Tuesday, July 5, 2011

It's funny, wen I am feeling a lil better things don't come to me as much to write. I am missing him though. Y only God knows. Ok, I'll stop puttin on ass I kno y. My ass is lonely and it jus felt good pretended that we cud b a family. I can't use ppl as a passifier. That's jus not fair.
What is fair these days though really? Who plays fair? Shit point him out. At the end of the day all I want is a man that can b there for me and my kids and love the 3 of us as if we were apart of him. Love us like brothr Sis momma all that jus b loyal and fair. Yes I did say I like to fantasize didnt I.
Like I sed b4 it does feel good aftr him askin to come bak, I tol him there was no way he cud sleep n my bed again. Turnin him down made me feel a lil better. Actin like I don't care doesnt feel good; him not knowing that feels great.
The opposite sex think they so slick dont they? He prolly kno jus what the hell I b thinking.
If u haven't noticed by now this is text message to u.

Well it's the next day, I pretty much fell asleep on y'all. I woke up this morn gettin redy for wrk, and I noticed that my fuckin money missin. Now once again, I have been reckless. I have never been this damn reckless. I counted the $ left and it looks as if someone has taken off wit $55. WTF!!! Whatevr p want, they can hav outta me I jus that type of person. Point blank.
It's got to b Desparation is crazy. It makes ppl make poor choices. I njoy seein ppl in that state though, for one reason alone. U kno wat that reason is? Wen ppl r desperate, they true colors show and u really c where they morals ly. Jus damn don't b a casualty. Too many times I hav been a casulaty to my stupidity and othrs relentess rule to thier devilish lower nature. They damn ego as well.
O well I can't afford to take anymore hits. Jus can't. I have been wasting a tremendous amount of time wit this Dominican dude for these events that 'spacesaver' has asked me to book for her, and jus time to sigh and think about NJoy. That's who matter. NJoy and of course my beautiful babies.
It's funny, my lil Sis is prego right now and she is so beautiful. I jus think bout them trailers. We r all finally goin to hav time to spend wit one anothr as a family.
Yes that's crazy gotta go to somebody damn prison to feel like a family.

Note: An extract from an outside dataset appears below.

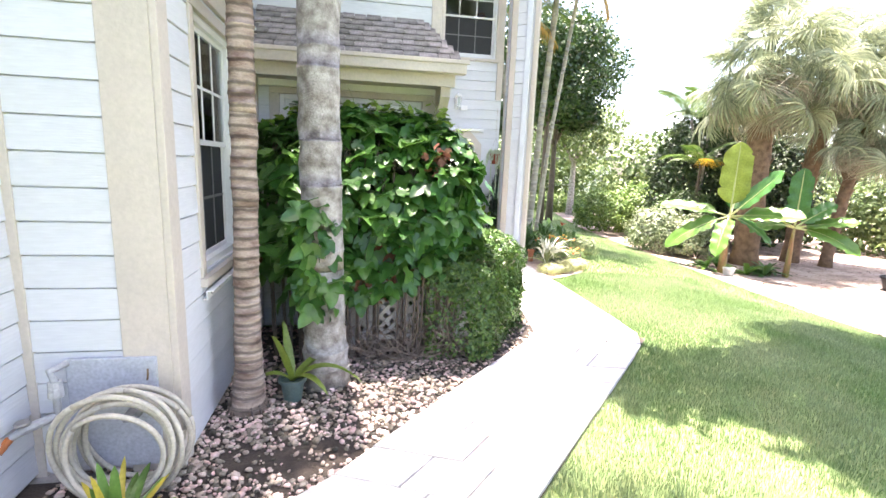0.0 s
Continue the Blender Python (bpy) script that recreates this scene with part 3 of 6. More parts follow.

My husband is almos perfect. Wen he learns to do the right thing and listen to authority, then he b perfect. Lol. For that reason, I really feel uncomfortable wit jus sayin "YES here I go all the way all of me". I want him and compare evyone to him I find, but it's that 'but' that's gets me all the time. That what if I have wasted all my time and he can not and will not change is what keeps me lookin for more becuz I deserve more. I don't strive for more though and come across more becuz I am steady holdin on. Men use that as an excuse to do what they feel becuz. They r not goin to truly invest emotionally and wholeheartedly becuz they don't kno what I will. Wen he comes home of course.
I blame myself sometimes, cuz I kno the best way of me doin things was to get a divorce. I can't hav my cake and eat it too. It jus doesnt wrk that way.
It's not fair to someone else eithr I guess. I jus wanna b content. I miss my husband and I miss late lover. He was evything I wanted my husband to b, and he often sed 'I jus not u husband' confusing. My dad see I shud b ovr that by now.
So wit all this being sed, what does this all This mean that I hav to do?
Well it means that I have to prioritize my goals for one so I can focus better and since I keep being subject to hav things taken from me cuz I am reckless not hav anyone too close until I get MYself organized and am paying better attention.
As far as my love life..... Close it. No time for too close relationships that includes frens too. Gotta get it together. Say it again b organized and get my shit together.
Focus solely on my goals and my family.